An extraordinary flood took place on the Mississippi River in June, resulting from two major rainfall events in Wisconsin and Iowa. The Wisconsin flooding resulted from two separate events, totaling more than 10 inches of rain over most of the southern third of the state. This resulted in record flooding for more than half of the forecast points across southeastern Wisconsin. In Iowa, two separate rain events generated record flooding at a dozen forecast points along the Cedar, Iowa, Wapsipinicon, and Mississippi Rivers.

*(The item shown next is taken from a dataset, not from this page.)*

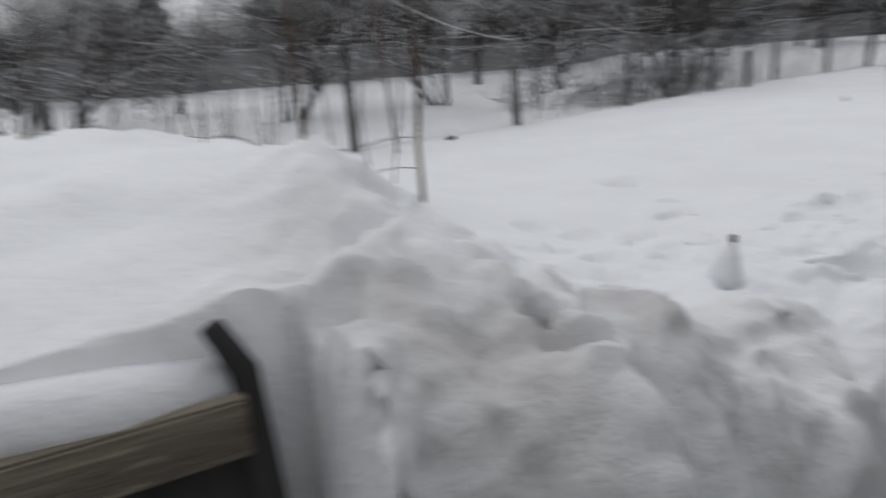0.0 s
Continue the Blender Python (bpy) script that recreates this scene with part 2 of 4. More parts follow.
def snow(x, y, mask=False):
    """Height of the snow at x, y (arrays)."""
    x, y = np.asarray(x, float), np.asarray(y, float)
    dist = np.hypot(x, y)
    z = 0.05 * fbm(x * 0.25, y * 0.25, 3) + 0.012 * fbm(x * 1.4 + 3, y * 1.4, 3)
    # beyond the wire fence the ground lies lower
    over = (y - (FENCE_A + FENCE_B * x)) / 1.068
    z = z - 0.3 * sstep(0.05, 1.6, over) * sstep(19, 15, x)
    z = z - 0.03
    z = z + 0.12 * sstep(15.3, 18, x) + 0.006 * np.clip(dist - 24, 0, 60)
    z = z + 0.3 * sstep(18.6, 21.4, x) * sstep(8.6, 6.6, y) * sstep(30, 24, x)
    z = z + 0.15 * bell(x, y, 8.3, 6.7, 2.1, 1.7) - 0.05 * bell(x, y, 12.3, 5.8, 1.5, 1.5) + 0.07 * bell(x, y, 1.14, 3.02, 0.6, 0.5)
    # snow piled at the path's far end and along the board fence
    z = z + 0.16 * bell(x, y, 20.2, 4.9, 1.3, 1.1) + 0.24 * bell(x, y, 22.6, 1.8, 1.2, 2.6) + 0.12 * bell(x, y, 21.5, 7.5, 2.0, 2.0)
    yl, yr = np.interp(x, LEFT_X, LEFT_Y), np.interp(x, RIGHT_X, RIGHT_Y)
    # thrown snow along the path
    away = y - yl
    away_s = y - np.interp(x, [-8, -0.5, 0.1, 0.5, 0.95, 1.6, 2.3, 3.0, 4.1, 4.8, 7.0, 24], [-0.5, 0.75, 0.75, 0.5, 0.38, 0.68, 1.05, 1.42, 1.95, 2.12, 2.78, 6.3])
    bank = np.interp(x, [-6, -0.6, 0.5, 1, 1.5, 2, 2.5, 3, 4, 5, 5.8, 6.4, 7.2, 9], [0.6, 0.62, 0.76, 0.67, 0.5, 0.4, 0.31, 0.25, 0.2, 0.15, 0.12, 0.1, 0.02, 0])
    # the throw slopes up from the cut edge to a flat crown
    bank = bank * (1 - 0.42 * sstep(0.6, 0.05, away_s) * sstep(0.6, 1.4, x) * sstep(4.6, 3.6, x))
    reach = np.interp(x, [0, 1, 3, 5, 7], [2.6, 2.2, 1.9, 1.5, 0.8])
    z = z + bank * sstep(1.25, 0.0, away_s / reach) * (1 + 0.3 * fbm(x * 1.1 + 9, y * 1.1, 3) * sstep(0.3, 0.5, x))
    pile = ((x + 1.0) / 2.2) ** 2 + ((y - 3.8) / 2.6) ** 2
    z = z + 0.8 * np.exp(-np.minimum(pile, 30) ** 1.6) + 0.27 * bell(x, y, 0.62, 1.85, 0.5, 0.5) + 0.08 * bell(x, y, 1.0, 1.0, 0.35, 0.3)
    rough = sstep(2.6, 0.5, away_s) * sstep(-0.3, 0.2, away_s) * sstep(6.9, 5.5, x) * sstep(0.1, 0.6, x) * np.interp(x, [3.3, 4.6], [1.0, 0.4])
    z = z + rough * (0.055 * fbm(x * 2.2, y * 2.2, 5) + 0.02 * (0.28 - np.abs(fbm(x * 3.7 + 2, y * 3.7 + 8, 4))))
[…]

As the floodwaters moved south, the Mississippi River produced near-record flooding from Canton, MO to Clarksville, MO with major flooding also reported at Grafton, IL and Chester, IL. The high backwater on adjacent tributaries resulted in significant flooding along the North River at Palmyra, MO, the Cuivre River at Old Monroe, MO, the Illinois River at LaGrange, Meredosia, Valley City, and Hardin, IL, and the Meramec River at Arnold, MO. The Missouri River also experienced flooding at all points in the service area, with moderate flood crests reported at Jefferson City and Hermann, MO. Many roads across the flooded areas had to be closed for a couple of weeks. Several bridges across the Mississippi River were also affected. The older bridge across the Mississippi at Quincy, IL had to be closed as the flood water covered Highway 24 on the Missouri side. The Highway 54 bridge at Louisiana was closed due to flooding on the Illinois side.